John
UPDATE 20th October: The LS50 Wireless II is the first third-party hi-fi product (outside of Sonos) to gain support for Tidal Connect — where the native Tidal app on any Android or iOS device behaves like Spotify Connect: fire up a song and use the device selector in the bottom left of the screen to select the LS50 Wireless II as the desired output device. The upshot for end-users is Tidal playback without the need for KEF Connect, Roon or UPnP. Just Tidal app and go, yo.
Our beginner’s video on the KEF LS50 Wireless II left one question unanswered: just how exactly did MQA work inside this streaming loudspeaker? The specifics matter to a small (but very vocal) percentage of interested parties. Were all of MQA’s unfolds handled by the primary loudspeaker, causing the maximum possible sample rate to be held captive by the speaker’s interlink; 24bit/192kHz for wired, 24bit/96kHz for wireless? Similarly: where was the rendering being done: in the primary loudspeaker or in both loudspeakers? To turn over that stone we’d need to first talk to MQA’s Bob Stuart and then to the LS50 Wireless II’s project lead Jack Oclee-Brown.
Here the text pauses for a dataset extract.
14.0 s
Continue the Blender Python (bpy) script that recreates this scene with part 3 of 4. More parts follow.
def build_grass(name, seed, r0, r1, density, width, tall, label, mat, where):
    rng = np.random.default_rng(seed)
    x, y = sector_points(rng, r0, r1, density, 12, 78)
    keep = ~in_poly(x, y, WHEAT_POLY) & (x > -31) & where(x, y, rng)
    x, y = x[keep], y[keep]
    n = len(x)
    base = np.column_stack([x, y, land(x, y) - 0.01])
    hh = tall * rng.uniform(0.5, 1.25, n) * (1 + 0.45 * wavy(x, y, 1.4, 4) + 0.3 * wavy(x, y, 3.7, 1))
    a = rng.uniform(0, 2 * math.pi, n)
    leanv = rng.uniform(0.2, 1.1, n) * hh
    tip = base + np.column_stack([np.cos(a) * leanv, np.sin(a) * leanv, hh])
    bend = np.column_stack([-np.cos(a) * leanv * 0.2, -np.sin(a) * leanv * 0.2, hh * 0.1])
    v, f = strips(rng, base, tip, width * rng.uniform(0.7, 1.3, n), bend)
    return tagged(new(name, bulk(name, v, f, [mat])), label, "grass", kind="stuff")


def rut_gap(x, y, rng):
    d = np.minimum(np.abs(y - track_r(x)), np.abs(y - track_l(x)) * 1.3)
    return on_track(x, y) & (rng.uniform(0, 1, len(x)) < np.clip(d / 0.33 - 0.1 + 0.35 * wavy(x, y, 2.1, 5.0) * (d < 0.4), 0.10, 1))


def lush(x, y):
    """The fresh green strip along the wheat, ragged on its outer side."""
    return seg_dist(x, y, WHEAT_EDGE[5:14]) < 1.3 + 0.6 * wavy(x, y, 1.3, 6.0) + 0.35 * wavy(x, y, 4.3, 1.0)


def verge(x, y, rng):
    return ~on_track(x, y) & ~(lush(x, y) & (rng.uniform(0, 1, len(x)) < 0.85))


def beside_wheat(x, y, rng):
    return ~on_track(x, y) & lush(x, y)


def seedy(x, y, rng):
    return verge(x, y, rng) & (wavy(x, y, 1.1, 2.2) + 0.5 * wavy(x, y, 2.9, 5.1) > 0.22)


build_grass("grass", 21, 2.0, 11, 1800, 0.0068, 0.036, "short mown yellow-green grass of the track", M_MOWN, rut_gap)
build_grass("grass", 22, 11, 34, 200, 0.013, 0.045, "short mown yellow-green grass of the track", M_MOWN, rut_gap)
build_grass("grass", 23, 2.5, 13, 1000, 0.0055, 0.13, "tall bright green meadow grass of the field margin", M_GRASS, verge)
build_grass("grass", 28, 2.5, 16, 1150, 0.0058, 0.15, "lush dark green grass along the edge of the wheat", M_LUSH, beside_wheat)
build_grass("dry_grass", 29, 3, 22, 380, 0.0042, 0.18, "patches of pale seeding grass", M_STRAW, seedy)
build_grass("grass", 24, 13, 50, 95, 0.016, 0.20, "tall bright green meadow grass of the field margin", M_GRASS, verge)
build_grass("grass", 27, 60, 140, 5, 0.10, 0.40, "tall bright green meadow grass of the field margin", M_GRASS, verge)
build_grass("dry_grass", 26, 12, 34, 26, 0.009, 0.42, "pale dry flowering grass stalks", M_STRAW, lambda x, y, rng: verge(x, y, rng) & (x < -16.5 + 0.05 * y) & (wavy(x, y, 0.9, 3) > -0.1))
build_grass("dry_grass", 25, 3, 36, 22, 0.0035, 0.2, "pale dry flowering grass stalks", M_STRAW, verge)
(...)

According to the man from KEF, MQA handling inside the LS50 Wireless II is a two-step process: the MQA stream – either 44.1kHz or 48kHz – arrives at the primary loudspeaker’s internal streaming processor. This is where the first unfold, should it exist, is executed. 44.1kHz is expanded to 88.2kHz or, more common, 48kHz to 96kHz. Step one is now complete.
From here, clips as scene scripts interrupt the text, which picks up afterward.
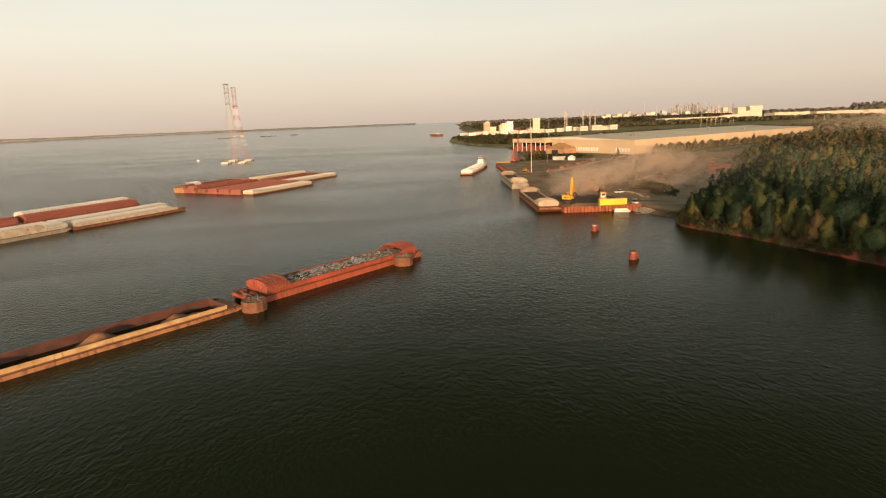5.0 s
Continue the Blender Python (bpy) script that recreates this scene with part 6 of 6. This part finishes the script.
# white sheds and towers on the plain
t = block(pose(1010, 1905, Z(1010, 1905), 0, 0, 4), [("wall", -130, 110, -30, 30, 0, 11, M_plant), ("roof", -131, 111, -31, 31, 11, 12, M_roof)], "long white warehouse on the plain", "warehouse")
t = block(pose(1157, 1900, Z(1157, 1900)), [("wall", -14, 14, -15, 15, 0, 38, M_plant), ("annex", 14, 28, -15, 15, 0, 27, M_tan), ("wall", 28, 72, -15, 15, 0, 42, M_plant), ("wall", -60, -14, -15, 15, 0, 16, M_tan)], "tall pale mill building on the plain")
windows(t, -13, 13, 6, 36, -15, 3, 5)
windows(t, 29, 71, 6, 40, -15, 5, 5)
for x, w, h, d in ((1470, 70, 13, 2), (1660, 100, 12, 4), (1850, 90, 12, 6)):
    t = block(pose(x, 2100, Z(x, 2100), 0, 0, d), [("wall", -w, w, -30, 30, 0, h, M_plant), ("roof", -w - 1, w + 1, -31, 31, h, h + 1, M_roof)], "long pale industrial shed on the plain", "warehouse")
t = block(pose(1500, 1760, Z(1500, 1760), 0, 0, 3), [("wall", -170, 170, -40, 40, 0, 8, M_tan), ("roof", -171, 171, -41, 41, 8, 9, M_roof)], "long tan shed on the plain", "warehouse")
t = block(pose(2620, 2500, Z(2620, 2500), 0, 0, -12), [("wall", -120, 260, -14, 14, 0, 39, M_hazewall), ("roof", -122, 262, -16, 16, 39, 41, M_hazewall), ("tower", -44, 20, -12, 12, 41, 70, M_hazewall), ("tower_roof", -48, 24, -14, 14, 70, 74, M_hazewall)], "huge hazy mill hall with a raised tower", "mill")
windows(t, -42, 18, 46, 70, -12, 1, 2)
# slim masts and stacks on the plain
for x, y, H in ((205, 905, 40), (283, 905, 28), (476, 905, 52), (1081, 2700, 80), (1180, 2700, 78), (286, 1100, 34)):
    t = thing("mast", pose(x, y, Z(x, y)), "slim pale steel mast rising over the plain", "mast", "masts on the plain")
    bm = B()
    rod(bm, (0, 0, 0), (0, 0, H), 0.4 if y < 2000 else 1.2, 0.22 if y < 2000 else 0.8, 8)
    part("pole", bm, M_tan, t)
    bm = B()
    rod(bm, (-1.5, 0, H - 1), (1.5, 0, H - 1), 0.2, n=6)
    part("crossarm", bm, M_twgrey, t)
# lattice pylons over the tree belt
for x, y, H in ((385, 1330, 44), (391, 1335, 40), (428, 1330, 45), (444, 1330, 40), (456, 1330, 44), (725, 1330, 16), (735, 1330, 15), (747, 1332, 16), (759, 1330, 15), (781, 1330, 10), (789, 1330, 10), (991, 1330, 12), (1015, 1330, 12), (1050, 1330, 22), (1238, 1330, 23), (1252, 1330, 23), (1262, 1334, 20), (1316, 1330, 27)):
    t = thing("pylon", pose(x, y, Z(x, y)), "reddish lattice power pylon on the plain", "pylon", "pylons on the plain")
    bm = B()
    lattice(bm, (0, 0, 0), (0, 0, H), min(1.7, 0.035 * H), 9, 0.2 if H > 24 else 0.11)
    part("lattice_mast", bm, M_tan, t)
    for z in (H * 0.76, H * 0.92):
        bm = B()
        rod(bm, (-4, 0, z), (4, 0, z), 0.2, n=5)
        part("crossarm", bm, M_tan, t)
# barge jetty on the point, craft far up the river and a buoy
block(pose(117, 1755, 0, 0, 0, -62), [("hull", -28, 28, -6, 6, -1, 5, M_rust), ("deckhouse", -24, 10, -5, 5, 5, 7.5, M_tan)], "rust and cream barge moored at the far point", "barge", "far_barge")
block(pose(-798, 2800, far_rise(-798, 2800), 0, 0, 40), [("hull", -55, 55, -8, 8, -1, 3, M_greybrown), ("deckhouse", 55, 68, -6, 6, -1, 11, M_plant)], "pale tow of barges far up the river", "barge", "far_barge")
for x, y, l in ((-662, 2885, 12), (-636, 2900, 11), (-610, 2895, 9), (-539, 3030, 18)):
    block(pose(x, y, far_rise(x, y), 0, 0, 20), [("hull", -l, l, -5, 5, -1, 3, M_black), ("deckhouse", -4, 4, -3, 3, 3, 7.5, M_steel)], "small dark work boat far up the river", "boat", "work_boat")
block(pose(-277, 856, 0), [("hull", -2.2, 2.2, -0.9, 0.9, -0.4, 0.6, M_whitepaint), ("cabin", -0.8, 0.9, -0.7, 0.7, 0.6, 1.3, M_whitepaint)], "small white boat out on the river", "boat", "motor_boat")
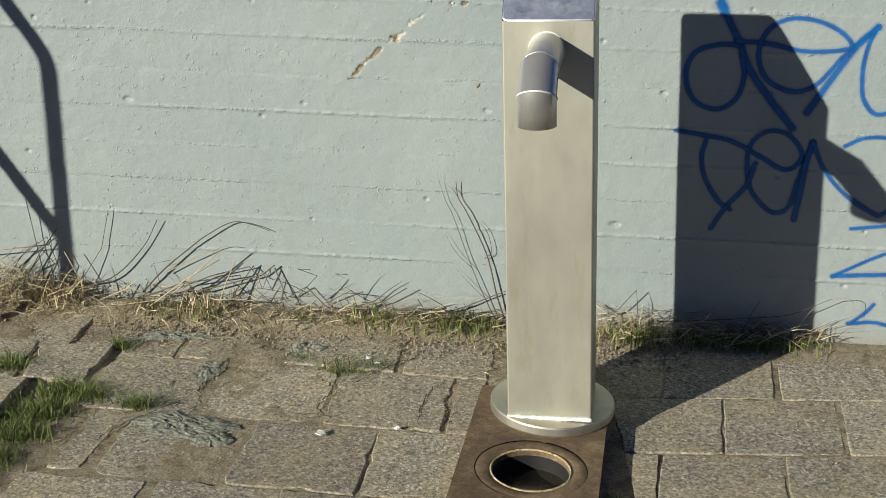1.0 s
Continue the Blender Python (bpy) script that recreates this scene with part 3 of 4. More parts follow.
    axis = [Vector((xc, -dh + 0.002, zc)), Vector((xc + 0.001, -0.319, zc)), Vector((xc + 0.002, -0.396, 0.9004)), Vector((xc + 0.002, -0.396, 0.8411))]
    spout = new("spout")
    spout.parent = f
    tagged(spout, "bent stainless steel spout pipe")
    dirs = [(q - p).normalized() for p, q in zip(axis, axis[1:])]
    cuts = [dirs[0]] + [(p + q).normalized() for p, q in zip(dirs, dirs[1:])] + [dirs[-1]]
    for s in range(3):
        bm = bmesh.new()
        d = dirs[s]
        e1 = Vector((1, 0, 0))
        e2 = d.cross(e1)
        ends = []
        for o, nrm in ((axis[s], cuts[s]), (axis[s + 1], cuts[s + 1])):
            ring = []
            for i in range(48):
                t = 2 * math.pi * i / 48
                q = o + pr * (math.cos(t) * e1 + math.sin(t) * e2)
                q -= d * ((q - o).dot(nrm) / d.dot(nrm))
                ring.append(bm.verts.new(q))
            ends.append(ring)
        for i in range(48):
            j = (i + 1) % 48
            bm.faces.new((ends[0][i], ends[0][j], ends[1][j], ends[1][i])).smooth = True
        if s == 2:
            inner = [bm.verts.new(v.co.lerp(axis[3], 0.1)) for v in ends[1]]
            deep = [bm.verts.new(v.co + Vector((0, 0, 0.05))) for v in inner]
            for i in range(48):
                j = (i + 1) % 48
                bm.faces.new((ends[1][i], ends[1][j], inner[j], inner[i]))
                bm.faces.new((inner[i], inner[j], deep[j], deep[i])).smooth = True
        lean_part(("pipe", "elbow", "nozzle")[s], bm, M_PIPE, spout)
    for k in (1, 2):
        bm = bmesh.new()
        e1, d = Vector((1, 0, 0)), cuts[k]
        e2 = d.cross(e1)
        st = 1 / abs(dirs[k].dot(d))
        loop = [axis[k] + pr * (math.cos(t) * e1 + st * math.sin(t) * e2) for t in (2 * math.pi * i / 48 for i in range(49))]
        tube(bm, loop, [0.0009 if k == 1 else 0.0022] * 49, 8, False)
        lean_part("weld_seam", bm, M_PIPE if k == 1 else M_WELD, spout, "ground weld seam" if k == 1 else "bright weld seam")
    bm = bmesh.new()
    loop = [Vector((xc + (pr + 0.001) * math.cos(t), -dh - 0.0015, zc + (pr + 0.001) * math.sin(t))) for t in (2 * math.pi * i / 48 for i in range(49))]
    tube(bm, loop, [0.0014] * 49, 6, False)
    lean_part("weld_seam", bm, M_WELD, spout, "bright weld seam")

    # foot flange and its weld bead
    bm = bmesh.new()
    rings = lathe(bm, [(0.1, -0.026), (0.16, -0.026), (0.162, -0.022), (0.162, -0.004), (0.159, 0.0), (0.05, 0.0)], (0.0, 0.0), 96)
    bmesh.ops.transform(bm, matrix=Matrix.Rotation(radians(-LEAN), 4, "Y"), verts=bm.verts)
    lean_part("flange", bm, M_FLANGE, label="round steel foot flange", smooth=False)
    bm = bmesh.new()
    q = h + 0.001
    line = np.linspace(-q, q, 40)
    tube(bm, [(x, -dh - 0.001 + rnd.gauss(0, 0.0008), 0.003) for x in line], [0.006 * rnd.uniform(0.75, 1.2) for _ in line], 8)
    lean_part("weld_bead", bm, M_WELD, label="rough bright weld bead")
    return f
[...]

For step two, the first-unfolded stream is sent internally to the primary loudspeaker’s ADi Sigma DSP chip where any further unfolds, should they exist, are executed and MQA deblur filtering applied.
But what about the secondary loudspeaker? Remember: the first-unfolded stream’s sample rate will always be at or below 96kHz, so it can traverse the LS50 Wireless II’s interlink without issue to arrive at the secondary loudspeaker’s ADi Sigma DSP chip, which then handles further unfolds (to 192kHz…to 384kHz) and applies MQA deblur filtering to the other channel’s data.
Let’s exemplify. Many of the David Bowie remasters reissued in 2015, 2016 and 2017 are streamable from Tidal and Qobuz as 24bit/192kHz studio masters. Unlike Qobuz, Tidal doesn’t send us a 24bit/192kHz file directly but a 24bit/48kHz MQA stream that has the potential to be unfolded twice: once to 24bit/96kHz and a second time to 24bit/192kHz; but only after the second channel’s datastream has traversed the KEF loudspeakers’ interlink.
When the Bowie MQA stream reaches the LS50 Wireless II, it is unfolded to 24bit/96kHz by the primary loudspeaker’s streaming processor before being handed off to the primary loudspeaker’s DSP chip internally and the secondary loudspeaker’s DSP chip via the interlink. Because the stream is still at 24bit/96kHz, it matters not if the interlink is wired or wireless. It is only once inside each loudspeaker’s DSP chip that the Bowie MQA stream is unfolded a second time to 24bit/192kHz and MQA’s DAC optimising filtering applied.
This two-chip approach is none too dissimilar to the way MQA is handled by AudioQuest’s DragonFly USB DACs where 1) the first unfold is executed by the host device (PC, Mac or streamer), 2) passed under the DragonFly’s USB1.1- and 96kHz-capped receiver chip ceiling for 3) any further unfolds and MQA filtering to be applied by the DAC circuitry itself.
In the LS50 Wireless II, the primary speaker’s streamer is analogous to the DragonFly’s host PC or Mac, the ADi Sigma chip to the ESS Sabre chip that sits on the other side of the DragonFy’s USB receiver chip and the loudspeaker interlink to the USB receiver chip.
For Qobuz, we would need the LS50 Wireless II’s wired interlink in place in order to stream the same Bowie in 24bit/192kHz. Alas, there is no way for Qobuz users running a DragonFly Red, Black or Cobalt to stream content beyond each USB receiver chip’s 24bit/96kHz glass ceiling.
Moreover, MQA’s audio origami and its two-step handling in the KEF LS50 Wireless II (and AudioQuest DragonFlys) permits streaming of 2L Recordings’ studio masters at their full 352.8kHz resolution. Readers are left to decide whether this is an uber-niche use case or a demonstration of what’s possible.
Before you answer, we might momentarily drop the hi-res fanaticism to ask just how much of our library, streamable or downloaded/ripped, sits above CD-quality’s 16bit/44.1kHz? Glossing over the answer risks putting the cart before the horse.